On Wed, Feb 6, 2013 at 11:54 AM, James Saxe <jim.saxe(a)gmail.com> wrote:
Yoyo, I'm curious why you think a dance being in
Becket formation
would make the end effects less confusing (either for dances with
out-on-minor-set interactions in general or for "Vote with Your Feet"
in particular) than in a duple improper dance of otherwise similar
complexity.
Perhaps it's not the becketness per se that makes it more forgiving to
couples out at the ends, but how much time they have to figure out
what to do next.
There's a detail I observed when teaching Steve Zakon-Anderson's 3-33
to a small crowd of beginners.
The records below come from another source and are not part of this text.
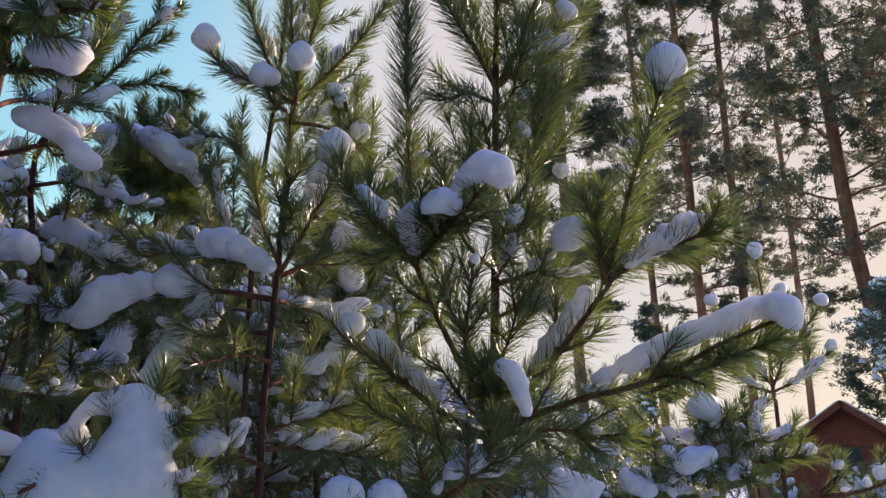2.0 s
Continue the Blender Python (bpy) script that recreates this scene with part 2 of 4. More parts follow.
def clothe(leaf, path, per_metre, length, rng, start=0.0, width=0.0015, spread=(33, 52)):
    """Needle pairs all round a shoot, leaning towards its tip."""
    seg = np.linalg.norm(np.diff(path, axis=0), axis=1)
    s = np.concatenate([[0], np.cumsum(seg)])
    total = s[-1] * (1 - start)
    n = max(int(total * per_metre * (0.72 if leaf.fine else 0.55)), 4)
    at = s[-1] * (start + (1 - start) * np.sort(rng.random(n)))
    p = np.stack([np.interp(at, s, path[:, k]) for k in range(3)], 1)
    t = np.stack([np.interp(at, s, tangents(path)[:, k]) for k in range(3)], 1)
    t = unit(t)
    u = unit(np.cross(t, np.array([0.31, 0.2, 0.93])))
    v = np.cross(t, u)
    a = np.arange(n) * 2.39996 + rng.normal(0, 0.3, n)
    out = np.cos(a)[:, None] * u + np.sin(a)[:, None] * v
    out = out + np.array([0, 0, 0.12])
    end = (at / s[-1])
    tilt = np.radians(rng.uniform(*spread, n) * (1.1 - 0.42 * end ** 4))
    way = unit(np.cos(tilt)[:, None] * t + np.sin(tilt)[:, None] * unit(out))
    base, ways = np.repeat(p, 2, 0), unit(np.repeat(way, 2, 0) + rng.normal(0, 0.085, (2 * n, 3)))
    L = length * rng.normal(1, 0.13, 2 * n).clip(0.55, 1.35) * (1 - 0.25 * np.repeat(end, 2) ** 6)
    bend = 0.055 * rng.standard_normal((2 * n, 3)) + 0.15 * np.repeat(t, 2, 0) + np.array([0, 0, -0.03])
    leaf.add(base, ways, L, width, bend, rng)


def snow_pieces(balls, rng, melt=0.28, rough=0.12, flat=1.25, cell=0.0085):
    """One smooth lump of snow round a chain of (x, y, z, radius): blended distance fields, meshed with surface nets."""
    b = np.array(balls, float)
    rmax = b[:, 3].max()
    cell = max(min(cell, rmax * 0.6), rmax / 5.2)
    lo, hi = b[:, :3].min(0) - rmax * 1.7, b[:, :3].max(0) + rmax * 1.7
    dims = np.maximum(np.ceil((hi - lo) / cell).astype(int) + 1, 4)
    ax = [lo[k] + cell * np.arange(dims[k]) for k in range(3)]
    X, Y, Z = np.meshgrid(*ax, indexing="ij")
    kk = melt * np.median(b[:, 3]) + 1e-4
    acc = np.zeros(dims)
    for x, y, z, r in b:
        dz = np.where(Z < z, (Z - z) * flat, Z - z)
        d = np.sqrt((X - x) ** 2 + (Y - y) ** 2 + dz ** 2) - r
        acc += np.exp(np.clip(-d / kk, -60, 60))
    f = -kk * np.log(acc + 1e-30) + kk * 0.3
    for wave, amp in ((rmax * 2.8, rough * 1.3), (rmax * 1.3, rough * 1.1), (rmax * 0.7, rough * 0.5)):
        for _ in range(4):
            w = rng.standard_normal(3)
            w *= 2 * np.pi / (wave * np.linalg.norm(w))
            f += rmax * amp * 0.5 * np.sin(w[0] * X + w[1] * Y + w[2] * Z + rng.uniform(0, 6.28))
    f[0], f[-1], f[:, 0], f[:, -1], f[:, :, 0], f[:, :, -1] = [np.maximum(e, 1e-4) for e in (f[0], f[-1], f[:, 0], f[:, -1], f[:, :, 0], f[:, :, -1])]
    inside = f < 0
    corner = [(i, j, k) for i in (0, 1) for j in (0, 1) for k in (0, 1)]
    cut = tuple(slice(0, d - 1) for d in dims)
    shift = lambda arr, c: arr[c[0]:c[0] + dims[0] - 1, c[1]:c[1] + dims[1] - 1, c[2]:c[2] + dims[2] - 1]
    count = sum(shift(inside, c).astype(int) for c in corner)
    active = (count > 0) & (count < 8)
    idx = -np.ones(active.shape, int)
    idx[active] = np.arange(active.sum())
    total, hits = np.zeros((active.sum(), 3)), np.zeros(active.sum())
    for c in corner:
        for k in range(3):
            if c[k] == 0:
                e = list(c)
                e[k] = 1
                fa, fb = shift(f, c)[active], shift(f, e)[active]
                cross = (fa < 0) != (fb < 0)
                u = np.where(cross, fa / np.where(cross, fa - fb, 1), 0)
                pt = np.tile(np.array(c, float), (len(u), 1))
                pt[:, k] = u
                total += pt * cross[:, None]
                hits += cross
    verts = lo + cell * (np.argwhere(active) + total / hits[:, None])
    quads = []
    for k in range(3):
        a, c = [0, 1, 2], None
        i1, i2 = [m for m in a if m != k]
        s0 = [slice(1, d - 1) for d in dims]
        s1 = [slice(1, d - 1) for d in dims]
        s0[k], s1[k] = slice(0, dims[k] - 1), slice(1, dims[k])
        A, B = inside[tuple(s0)], inside[tuple(s1)]
        for flip, sel in ((False, A & ~B), (True, ~A & B)):
            at = np.argwhere(sel)
            if not len(at):
                continue
            at[:, i1] += 1
            at[:, i2] += 1
            def cell_at(d1, d2):
                q = at.copy()
                q[:, i1] += d1
                q[:, i2] += d2
                return idx[q[:, 0], q[:, 1], q[:, 2]]
            quad = np.stack([cell_at(-1, -1), cell_at(0, -1), cell_at(0, 0), cell_at(-1, 0)], 1)
            if flip != (k == 1):
                quad = quad[:, ::-1]
            quads.append(quad)
    if not quads:
        return []
    quads = np.vstack(quads)
    for _ in range(2):
        total, hits = np.zeros_like(verts), np.zeros(len(verts))
        middle = verts[quads].mean(1)
        for c in range(4):
            np.add.at(total, quads[:, c], middle)
            np.add.at(hits, quads[:, c], 1)
        verts = 0.5 * verts + 0.5 * total / np.maximum(hits, 1)[:, None]
    root = np.arange(len(verts))
    while True:
        least = root[quads].min(1)
        nxt = root.copy()
        for c in range(4):
            np.minimum.at(nxt, quads[:, c], least)
        nxt = nxt[nxt]
        if (nxt == root).all():
            break
        root = nxt
    out = []
    for r in np.unique(root):
        sel = root == r
        if sel.sum() < 40:
            continue
        renumber = np.cumsum(sel) - 1
        out.append(mesh_from("snow_cap", verts[sel], renumber[quads[sel[quads[:, 0]]]], SNOW))
    return out


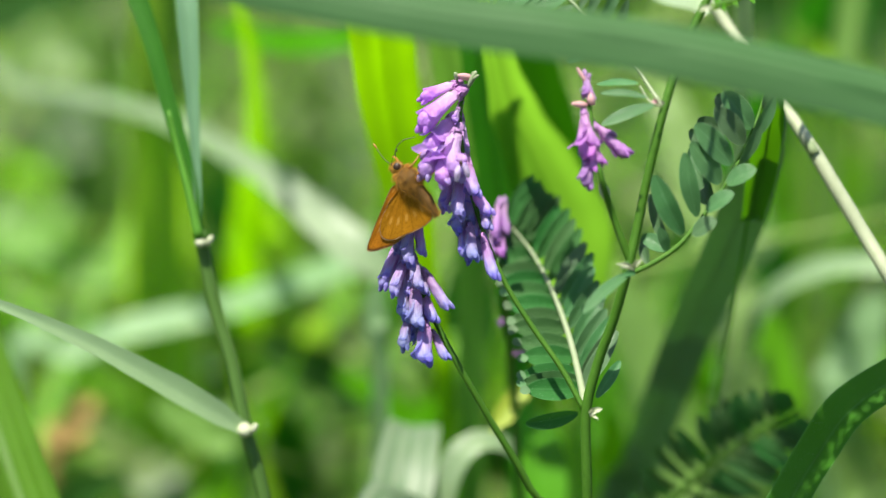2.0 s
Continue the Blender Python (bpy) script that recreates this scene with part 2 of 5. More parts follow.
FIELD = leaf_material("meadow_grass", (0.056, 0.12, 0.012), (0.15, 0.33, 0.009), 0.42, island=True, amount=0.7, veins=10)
# lighter and darker copies of the meadow green, for grass in sun and shade
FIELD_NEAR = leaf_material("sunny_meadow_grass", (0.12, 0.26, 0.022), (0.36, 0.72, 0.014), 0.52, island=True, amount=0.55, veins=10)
FIELD_FULL_SUN = leaf_material("full_sun_meadow_grass", (0.27, 0.36, 0.115), (0.44, 0.60, 0.08), 0.42, island=True, amount=0.4, veins=10)
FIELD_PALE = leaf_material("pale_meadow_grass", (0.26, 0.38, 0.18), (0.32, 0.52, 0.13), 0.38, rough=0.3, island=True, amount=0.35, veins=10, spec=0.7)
FIELD_SHADED = leaf_material("shaded_meadow_grass", (0.025, 0.075, 0.015), (0.04, 0.14, 0.008), 0.3, island=True, amount=0.5, veins=10)
FUR = plain_material("tawny_hair", (0.56, 0.29, 0.045), (0.23, 0.105, 0.016), 1400, 0.7, 0.3, 0.1, 0.15)
BODY = plain_material("furry_body", (0.16, 0.09, 0.03), (0.09, 0.05, 0.016), 900, 0.8, 0.6)
EYE = plain_material("dark_eye", (0.028, 0.014, 0.008), (0.045, 0.022, 0.012), 900, 0.35, 0.05)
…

Dancers progress in B2 and then
immediately in A1 a couple is out at the top. I saw some people
flummoxed by the choices available,
(a) turn to face their partner and balance and pull by as neighbor #1,
(b) trade places to wait improper (at the top) and wait for neighbor #2.
Neither of these is hard, but not knowing what to do can throw in that
instant can throw off even seasoned dancers.
By contrast, in Vote with Your Feet, the dancers progress in the A
section, so the couple out at the top has all of the B section to wait
improper for neighbors to come at them. Even if they end with a swing
in B2, there is only one way to end that swing.
Nonetheless, I agree that this belongs in the more challenging end of
the range of things you can do to leave the minor set.